In 1906 revival also came to the Azusa Street in Los Angeles, following reports of what had happened in Wales and India. A visiting Presbyterian leader from Korea reported that he had seen God’s blessing and revival come to India after the Welsh revival of 1904-5. Many people in Pyongyang (capital of what is now North Korea) decided to seek God. In 1907 Korea experience a great revival as God poured out his Spirit on that nation.
During the Decade of Revival in India, 1901 – 1910, Christianity grew in India by 69.9 percent. The number of Indian evangelists doubled from 1901 – 1905 and doubled again from 1906 – 1910. Does this sound similar to what happened in the Book of Acts as the church, empowered by the Holy Spirit grew in strength and influence? God is still doing that.
The reason I love studying church and mission history is because we get to see God’s hand working in history. After all, it is his-story! In a world and society that is so hostile towards the disciples of Christ, we need to be reminded that the God who worked in history continues to work in our world, in our city, in our family and in our personal lives.
Sources:
Boyd, Robin H. S. An Introduction to Indian Christian Theology. Madras: Christian Literature Society, 1969.
Chenchiah. P. “Present Tendencies in Indian Religions,” in An Approach to India, ed. Milton Stauffer. New York: Missionary Education Movement of the United States and Canada. 1927.
Duewel, Wesley L. Revival Fire. Grand Rapids, Mich: Zondervan Trade Books, 1995.
Dyer, Helen S. Pandita Ramabai: A Great Life in Indian Missions. London: Pickering & Inglis, 1930.
Frykenberg, Robert Eric. Christianity in India: From Beginnings to the Present. Oxford: Oxford University Press, 2008.
Neill, Stephen. A History of Christian Missions. 2nd ed. London ; New York: Penguin Books, 1990.
Thank you Sandeep.
Indian Christian Theology has a lot to contribute especially in the realm of inter-religious dialogue and deep spiritual harmony with nature. Our “Cosmotheandric” vision can help enrich world Christianity as we keep struggling for the rights of the weakest of the weak in our society. I do hope the Church in India opens herself to sexual minorities and offers their broken lives in the altar of love as well.

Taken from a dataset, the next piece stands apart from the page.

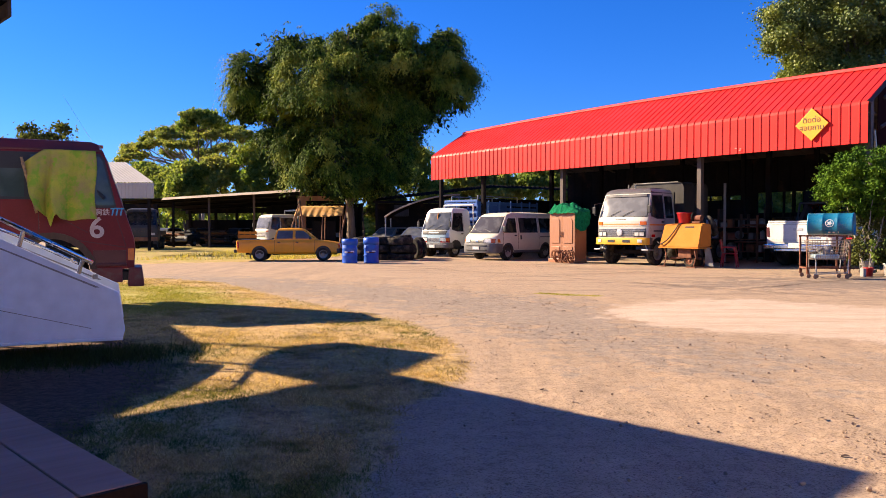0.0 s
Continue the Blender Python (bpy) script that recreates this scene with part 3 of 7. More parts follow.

Good article. The Indian Church and the Chinese Church are becoming two of the most influential. Sadly there is a lot of denominational representation in India. But there are many new house church movements that are under the Lord’s headship and work 100 percent.
Amazing article . . . praise God!
A great article by Sandeep. As director of the BC Christian Ashram retreat, founded by the missionary to India Dr. E Stanley Jones, I am fascinated by the mission work in India over the years. http://www.christianashram.org/ Dr. E Stanley Jones wrote the groundbreaking book in 1930 Christ of the Indian Road. During Jones’ lifetime, his 28 books were the most widely read spiritual books in the world.
I also loved the reference in Sandeep’s article to William Carey about whom I wrote an article: https://www.academia.edu/7094500/William_Carey_Educational_Pioneer
Thanks Ed – E. Stanley Jones’ Christ of the Indian Road is an important book. He wanted the Indian church to be a “voice” and not just an “echo.” That dream is yet to be fulfilled. Blessings.